Please transcribe the data that follows without the pictures, keeping every word the same.

** start **

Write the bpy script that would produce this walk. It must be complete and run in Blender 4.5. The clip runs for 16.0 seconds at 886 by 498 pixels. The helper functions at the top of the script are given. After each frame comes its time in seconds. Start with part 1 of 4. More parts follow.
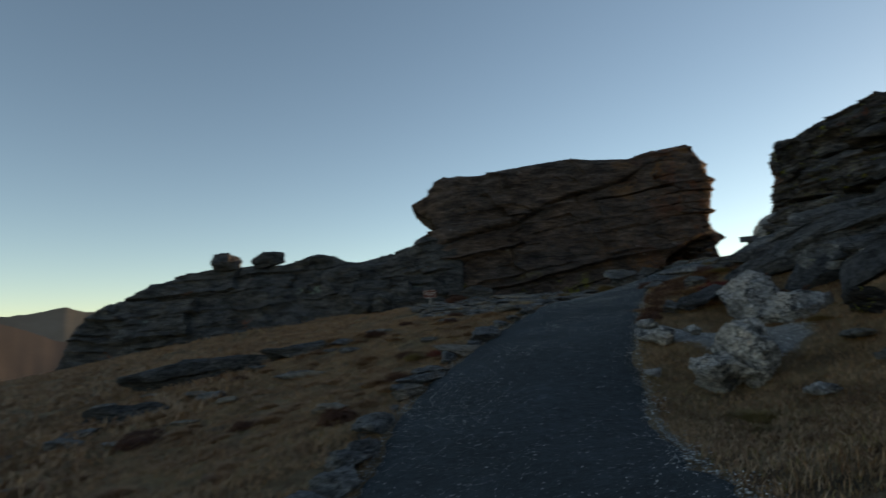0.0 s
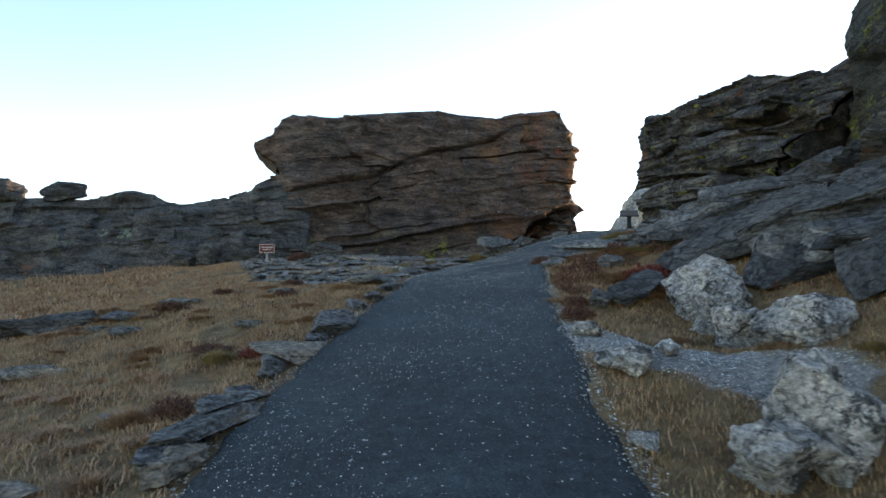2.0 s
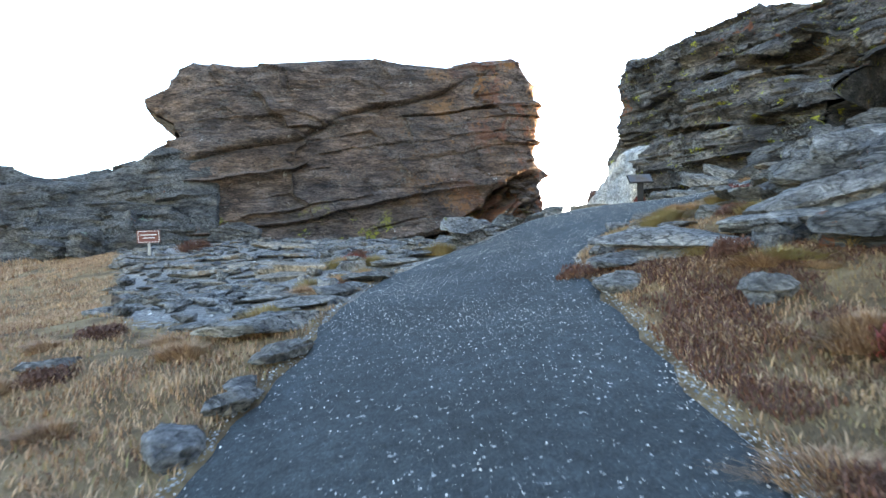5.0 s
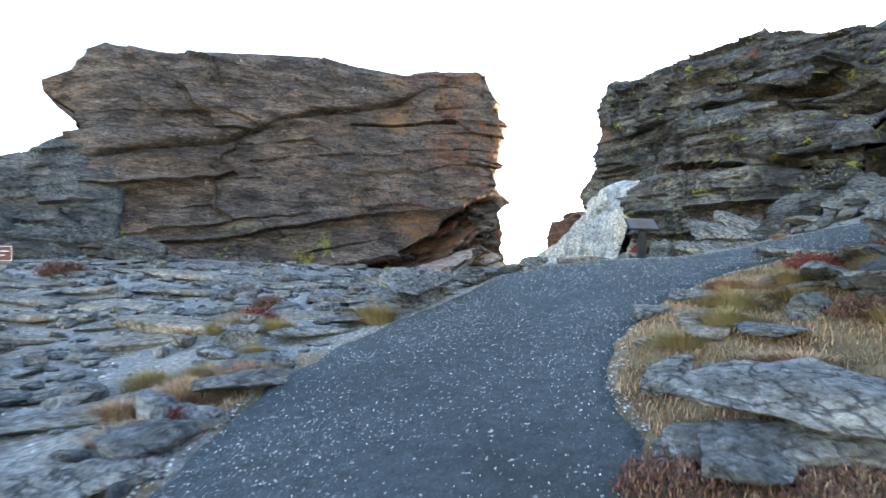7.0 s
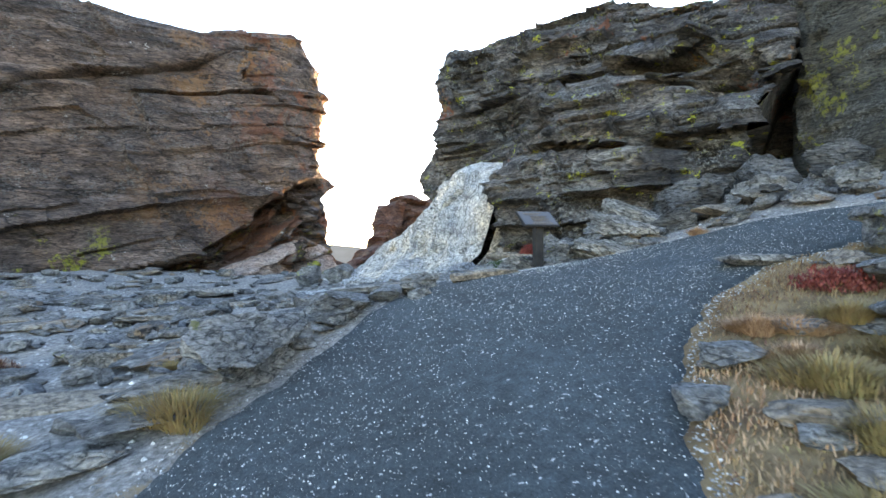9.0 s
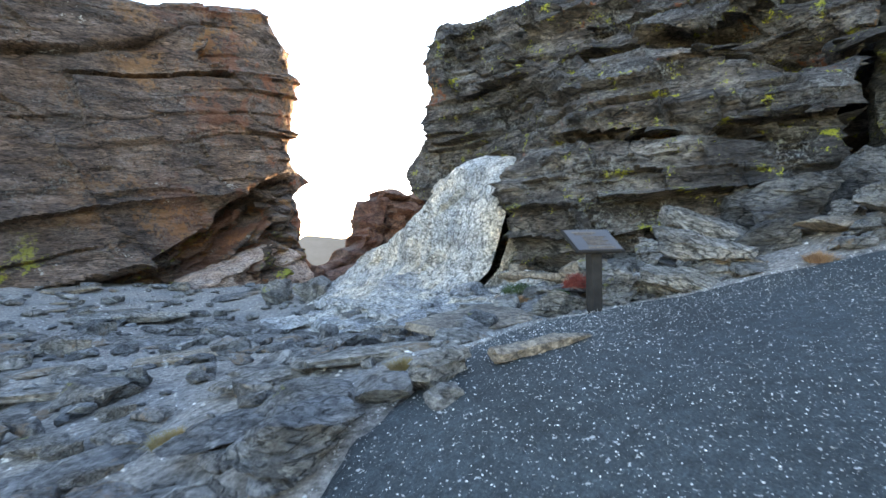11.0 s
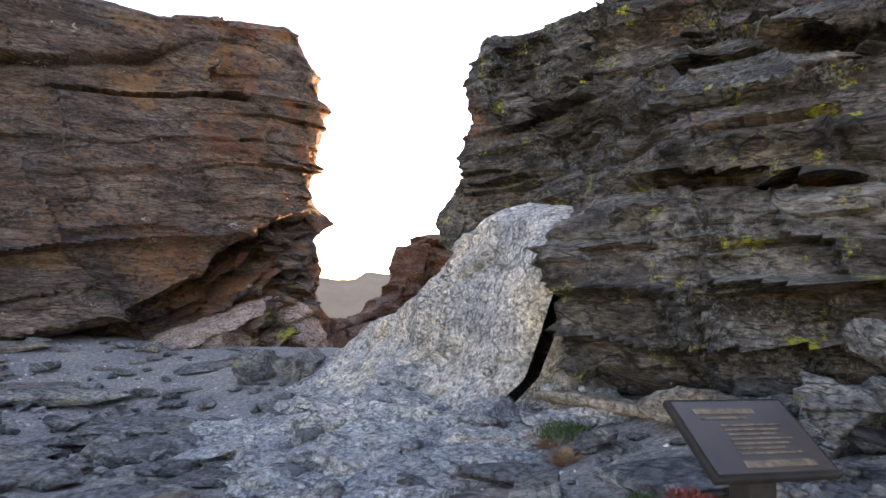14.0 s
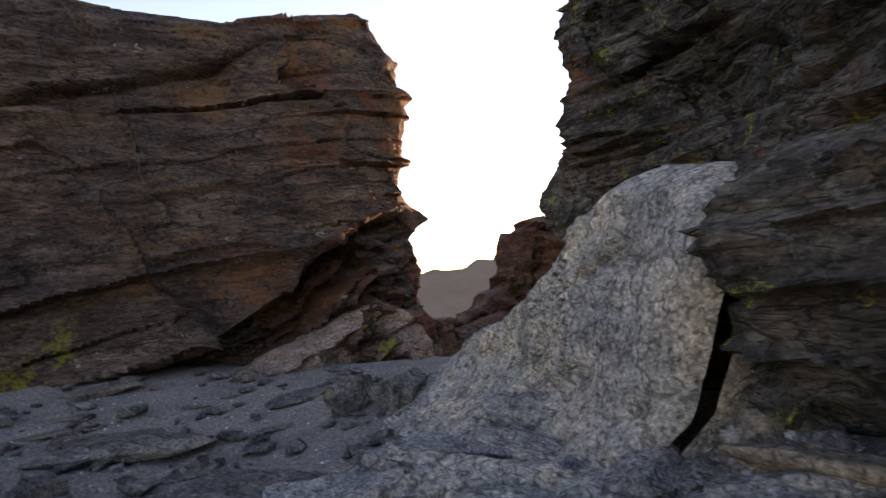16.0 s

** end **

## WRITTEN RESPONSE:
Write the bpy script that would produce this walk. It must be complete and run in Blender 4.5. The clip runs for 16.0 seconds at 886 by 498 pixels. The helper functions at the top of the script are given. After each frame comes its time in seconds. Start with part 1 of 4. More parts follow.
0.0 s
2.0 s
5.0 s
7.0 s
9.0 s
11.0 s
14.0 s
16.0 s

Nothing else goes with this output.